Una punizione esemplare sarebbe necessaria tanto per lo Schiavoni quanto per il Mugliaroli anche perché è frequente, nel territorio di Cingoli il rinvenimento di oggetti di importanza archeologica che vanno poi dispersi per ingordigia ed ignoranza dei ritrovatori, i quali ben si guardano dal renderne edotta l’Autorità.

I frammenti ritrovati sono costituiti da due lastre di piombo della lunghezza di cm. 120, della larghezza di cm. 60 e dello spessore di cm.3, del peso ciascuna di Kg 68. Esse recano sul dorso, nel retro, le iniziali fuse: P.V.P.C. Nel rovescio le iniziali: F.C.L. Tali lastre in origine erano due tubi di piombo da acquedotto ed al margine di esse si possono riconoscere i frammenti del giunto il quale si trova intatto e caratteristico nel terzo frammento, più piccolo, ma di maggiore importanza perché si mostra la forma esatta della fistola, del diametro di mm. 150.

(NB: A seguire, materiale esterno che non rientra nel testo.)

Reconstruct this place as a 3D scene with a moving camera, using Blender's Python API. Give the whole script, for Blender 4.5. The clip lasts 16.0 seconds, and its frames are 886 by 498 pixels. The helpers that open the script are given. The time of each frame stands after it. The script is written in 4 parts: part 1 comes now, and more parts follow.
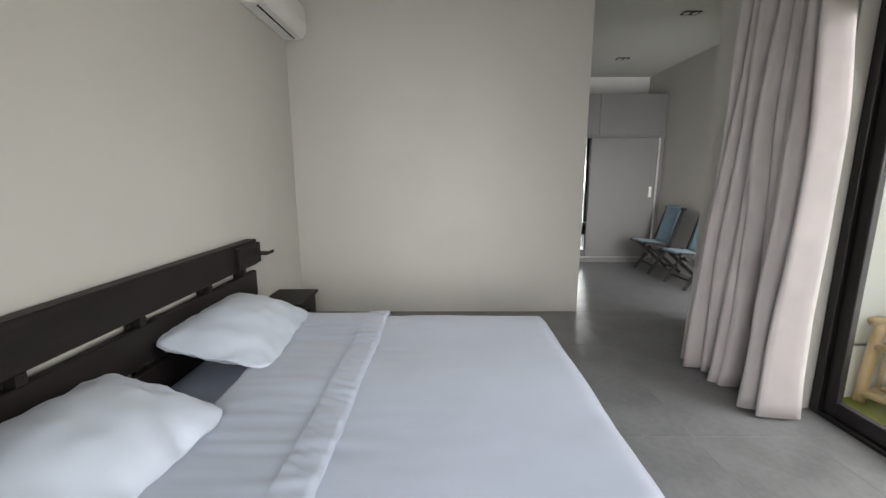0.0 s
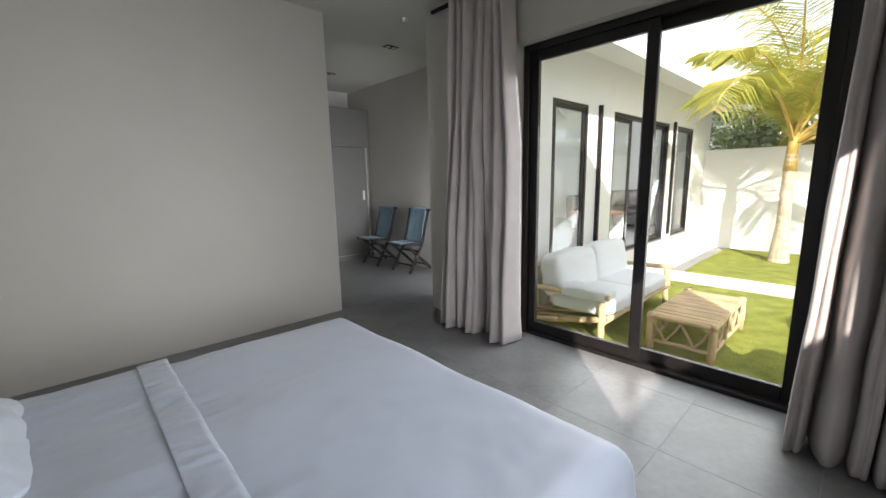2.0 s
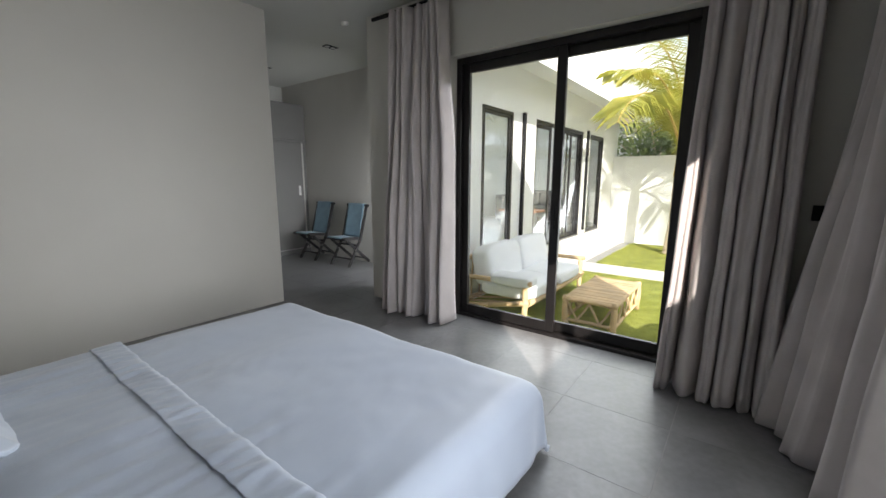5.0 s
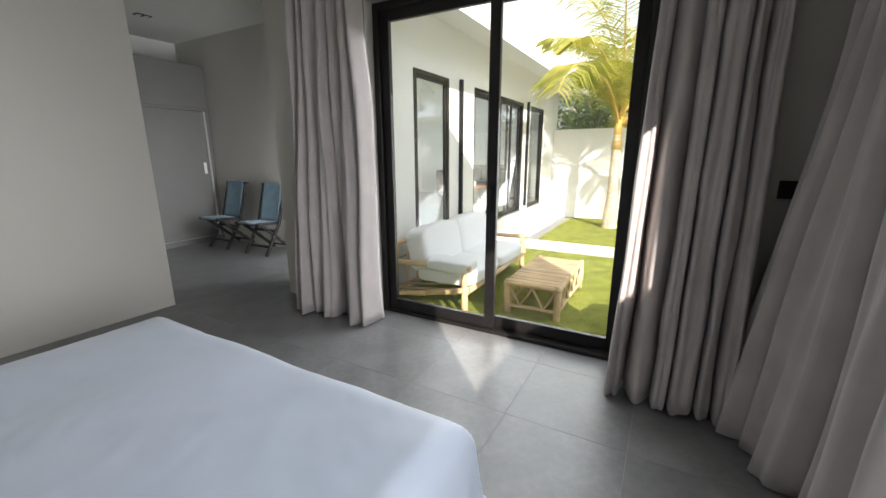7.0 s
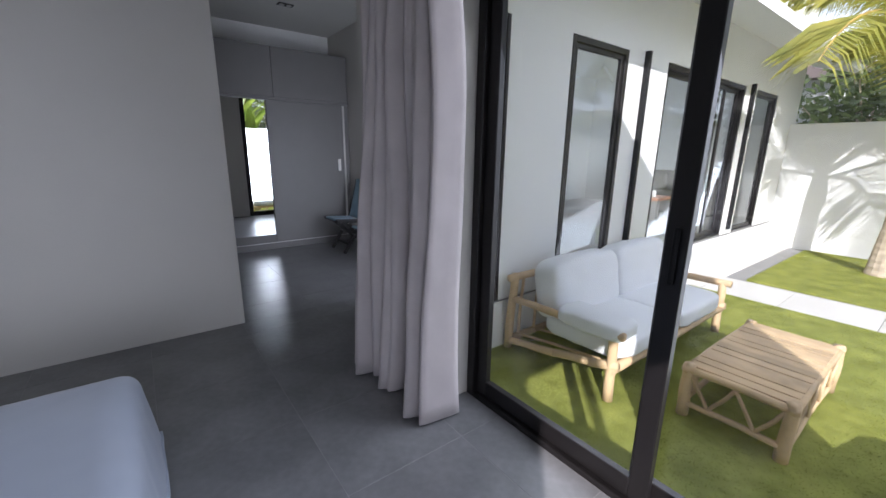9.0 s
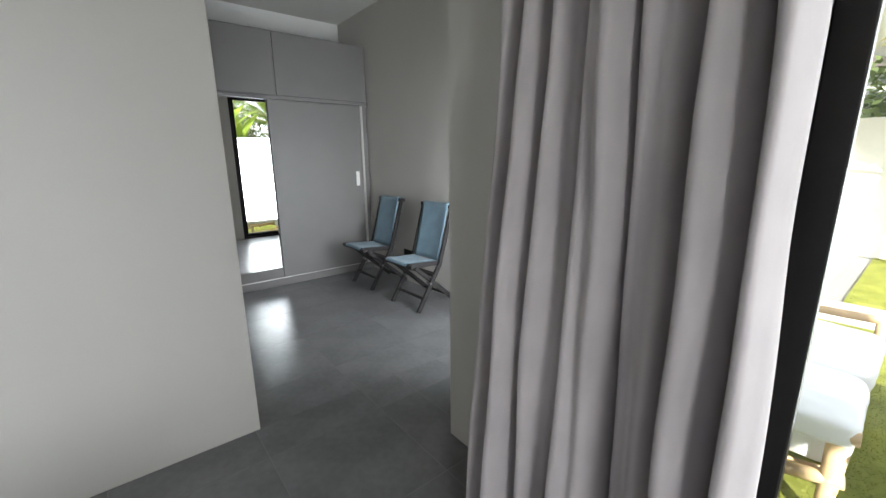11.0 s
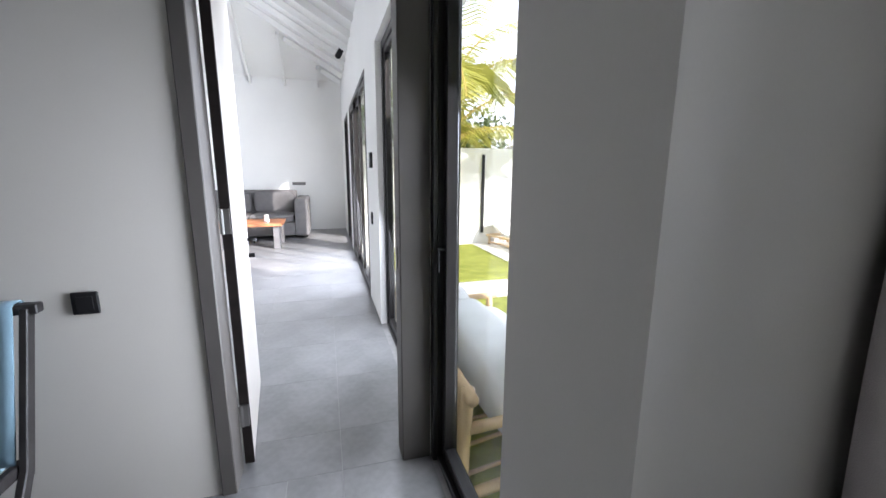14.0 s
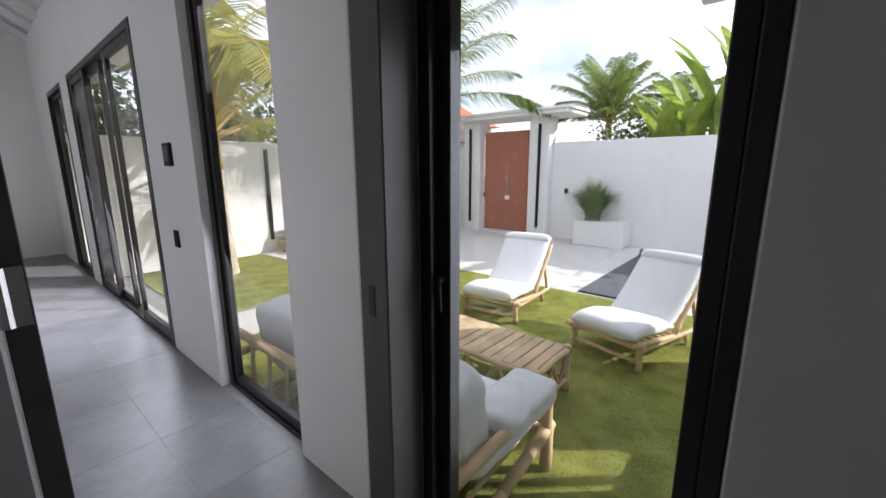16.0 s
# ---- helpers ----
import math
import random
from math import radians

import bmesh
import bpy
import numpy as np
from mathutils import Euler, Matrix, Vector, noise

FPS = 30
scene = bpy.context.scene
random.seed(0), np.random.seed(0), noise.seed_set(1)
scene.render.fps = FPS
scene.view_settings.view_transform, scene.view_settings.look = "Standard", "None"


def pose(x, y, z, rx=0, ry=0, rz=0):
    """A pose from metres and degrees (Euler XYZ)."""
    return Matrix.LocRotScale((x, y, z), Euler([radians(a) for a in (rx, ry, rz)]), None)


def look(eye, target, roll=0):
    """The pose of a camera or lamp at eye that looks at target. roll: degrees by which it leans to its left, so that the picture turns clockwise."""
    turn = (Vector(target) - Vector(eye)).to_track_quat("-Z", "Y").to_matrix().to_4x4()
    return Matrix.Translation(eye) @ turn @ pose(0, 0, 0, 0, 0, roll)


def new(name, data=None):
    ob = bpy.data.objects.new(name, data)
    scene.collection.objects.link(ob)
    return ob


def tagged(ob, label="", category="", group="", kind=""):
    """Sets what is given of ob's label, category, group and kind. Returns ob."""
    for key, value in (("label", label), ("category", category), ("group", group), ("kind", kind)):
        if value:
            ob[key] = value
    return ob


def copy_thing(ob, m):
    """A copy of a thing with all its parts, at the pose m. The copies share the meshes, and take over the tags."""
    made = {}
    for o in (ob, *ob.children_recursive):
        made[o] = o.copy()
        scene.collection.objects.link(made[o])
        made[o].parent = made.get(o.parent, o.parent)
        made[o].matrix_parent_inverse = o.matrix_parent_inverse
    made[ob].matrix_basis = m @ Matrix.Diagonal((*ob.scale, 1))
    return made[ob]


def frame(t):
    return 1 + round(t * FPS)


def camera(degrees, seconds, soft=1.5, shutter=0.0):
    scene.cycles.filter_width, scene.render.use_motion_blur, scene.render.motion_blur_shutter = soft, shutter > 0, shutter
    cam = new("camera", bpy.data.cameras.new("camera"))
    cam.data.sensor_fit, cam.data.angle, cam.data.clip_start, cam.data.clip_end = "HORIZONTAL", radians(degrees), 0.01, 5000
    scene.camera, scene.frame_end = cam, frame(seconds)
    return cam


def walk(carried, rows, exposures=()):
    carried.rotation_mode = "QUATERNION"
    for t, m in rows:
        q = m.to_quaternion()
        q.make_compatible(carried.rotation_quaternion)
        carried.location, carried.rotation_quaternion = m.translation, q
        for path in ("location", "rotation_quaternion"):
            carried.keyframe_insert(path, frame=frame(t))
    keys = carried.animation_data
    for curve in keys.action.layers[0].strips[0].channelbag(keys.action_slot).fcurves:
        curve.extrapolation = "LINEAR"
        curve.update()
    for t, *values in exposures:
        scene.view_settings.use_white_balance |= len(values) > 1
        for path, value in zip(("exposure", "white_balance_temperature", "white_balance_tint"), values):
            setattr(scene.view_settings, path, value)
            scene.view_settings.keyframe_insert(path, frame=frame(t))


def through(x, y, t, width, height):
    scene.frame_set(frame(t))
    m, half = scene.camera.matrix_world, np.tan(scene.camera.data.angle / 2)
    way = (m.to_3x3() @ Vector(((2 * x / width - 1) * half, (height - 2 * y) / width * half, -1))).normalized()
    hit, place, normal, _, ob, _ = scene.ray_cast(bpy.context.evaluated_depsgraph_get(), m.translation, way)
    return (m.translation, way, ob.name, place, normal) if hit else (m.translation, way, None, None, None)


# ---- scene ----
cam = camera(96.1, 16.0)
PATH = [
    (0, (0.525, 0.298, 1.41), (0.514, 2.266, 1.05), -0.1),
    (0.5, (0.338, 0.396, 1.409), (0.693, 2.33, 1.047), -0.7),
    (1, (0.142, 0.528, 1.424), (0.909, 2.34, 1.065), -0.7),
    (1.5, (-0.014, 0.519, 1.409), (1.112, 2.136, 1.067), -1.3),
    (2, (-0.175, 0.458, 1.405), (1.175, 1.893, 1.062), -1.2),
    (2.5, (-0.288, 0.36, 1.396), (1.152, 1.704, 1.05), -1.0),
    (3, (-0.404, 0.263, 1.395), (1.068, 1.571, 1.044), -0.7),
    (3.5, (-0.508, 0.223, 1.386), (0.994, 1.498, 1.04), -0.6),
    (6, (-0.395, 0.314, 1.387), (1.242, 1.394, 0.996), 0.6),
    (6.5, (-0.213, 0.358, 1.394), (1.464, 1.359, 0.964), 0.4),
    (7, (0.077, 0.427, 1.376), (1.773, 1.377, 0.906), -0.2),
    (7.5, (0.468, 0.466, 1.38), (2.091, 1.527, 0.889), -0.0),
    (8, (0.889, 0.526, 1.367), (2.32, 1.832, 0.873), 0.5),
    (8.5, (1.246, 0.709, 1.379), (2.422, 2.25, 0.887), 1.0),
    (11, (1.517, 2.277, 1.397), (2.739, 3.796, 0.948), -0.6),
    (11.5, (1.553, 2.58, 1.406), (2.903, 3.987, 0.957), -0.5),
    (12, (1.569, 2.907, 1.412), (3.068, 4.154, 0.967), -0.3),
    (12.5, (1.599, 3.252, 1.413), (3.282, 4.237, 0.97), -0.8),
    (13, (1.747, 3.65, 1.372), (3.618, 4.241, 0.985), -1.0),
    (13.5, (1.864, 3.991, 1.404), (3.828, 4.038, 1.029), -0.8),
    (14, (2.236, 4.099, 1.423), (4.120, 3.547, 1.040), 0.3),
    (14.5, (2.577, 4.338, 1.414), (4.197, 3.226, 1.044), -0.4),
    (15, (2.784, 4.351, 1.411), (4.256, 3.051, 1.033), -0.6),
    (15.5, (2.956, 4.417, 1.416), (4.284, 2.972, 1.031), -0.5),
    (16, (3.117, 4.541, 1.428), (4.389, 3.050, 1.032), -0.2),
]
EXPOSURES = [
    (0, 1.43, 6800, 14), (1.5, 1.18, 6650, 14), (3.5, 0.97, 6450, 15), (6, 1.12, 6550, 12), (7, 1.15, 6600, 13), (8.0, 0.82, 6150, 17), (8.7, 0.55, 5800, 21),
    (10.8, 1.58, 6300, 13), (12, 2.04, 6700, 11), (13, 2.45, 6900, 13), (13.6, 2.1, 6750, 13), (14, 1.7, 6000, 17), (14.5, 1.1, 6000, 18), (15, 0.72, 5950, 20), (16, 0.46, 6100, 21)]
walk(cam, [(t, look(eye, target, roll)) for t, eye, target, roll in PATH], EXPOSURES)

# ---- world, sun, exposure ----
SUN_AZ = Vector((0.734, 0.679, 0.0)).normalized()      # the way the light travels over the ground
SUN_EL = radians(29)
world = bpy.data.worlds.new("sky")
scene.world = world
world.use_nodes = True
wn, wl = world.node_tree.nodes, world.node_tree.links
wn.clear()
sky = wn.new("ShaderNodeTexSky")
sky.sky_type, sky.sun_disc = "NISHITA", False
sky.sun_elevation = SUN_EL
sky.sun_rotation = math.atan2(-SUN_AZ.x, -SUN_AZ.y)
sky.dust_density, sky.air_density = 2.0, 1.0
wcoord = wn.new("ShaderNodeTexCoord")
wmap = wn.new("ShaderNodeMapping")
wmap.inputs["Scale"].default_value = (1.0, 1.0, 2.6)
wnoise = wn.new("ShaderNodeTexNoise")
wnoise.inputs["Scale"].default_value, wnoise.inputs["Detail"].default_value = 2.3, 7
wramp = wn.new("ShaderNodeValToRGB")
wramp.color_ramp.elements[0].position, wramp.color_ramp.elements[1].position = 0.28, 0.60
wmix = wn.new("ShaderNodeMixRGB")
wmix.inputs[2].default_value = (8.4, 8.6, 9.0, 1)
wbg = wn.new("ShaderNodeBackground")
wbg.inputs["Strength"].default_value = 0.15
wout = wn.new("ShaderNodeOutputWorld")
wl.new(wcoord.outputs["Generated"], wmap.inputs["Vector"])
wl.new(wmap.outputs[0], wnoise.inputs["Vector"])
wl.new(wnoise.outputs["Fac"], wramp.inputs[0])
wl.new(wramp.outputs[0], wmix.inputs[0])
wl.new(sky.outputs[0], wmix.inputs[1])
wl.new(wmix.outputs[0], wbg.inputs[0])
wl.new(wbg.outputs[0], wout.inputs[0])
sun_data = bpy.data.lights.new("sun", "SUN")
sun_data.energy, sun_data.angle, sun_data.color = 4.6, radians(0.6), (1.0, 0.93, 0.82)
sun = new("sun", sun_data)
toward = Vector((SUN_AZ.x * math.cos(SUN_EL), SUN_AZ.y * math.cos(SUN_EL), -math.sin(SUN_EL)))
sun.matrix_world = look(-toward * 30, (0, 0, 0))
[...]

Essa appare simile a quella che fu rinvenuta a Roma durante gli scavi delle fondamenta della Chiesa di S. Ignazio di cui parla Alessandro Donato con la sola differenza che mentre dalle iscrizioni contenute in quella di Roma (Nare est Aug.Lib.Epist.) se ne rileva sia l’autore sia l’epoca della costruzione, dalle iscrizioni contenute in quelle di Cingoli, invece, trattandosi di sole iniziali è difficile poter riconoscere sia l’autore sia l’epoca precisa della costruzione.

Sul punto del rinvenimento sarebbe necessario effettuare qualche scavo per poter rintracciare altri frammenti, la provenienza della tubatura ed il sistema adottato nel giunto di un tubo con l’altro che sarebbe certo interessante.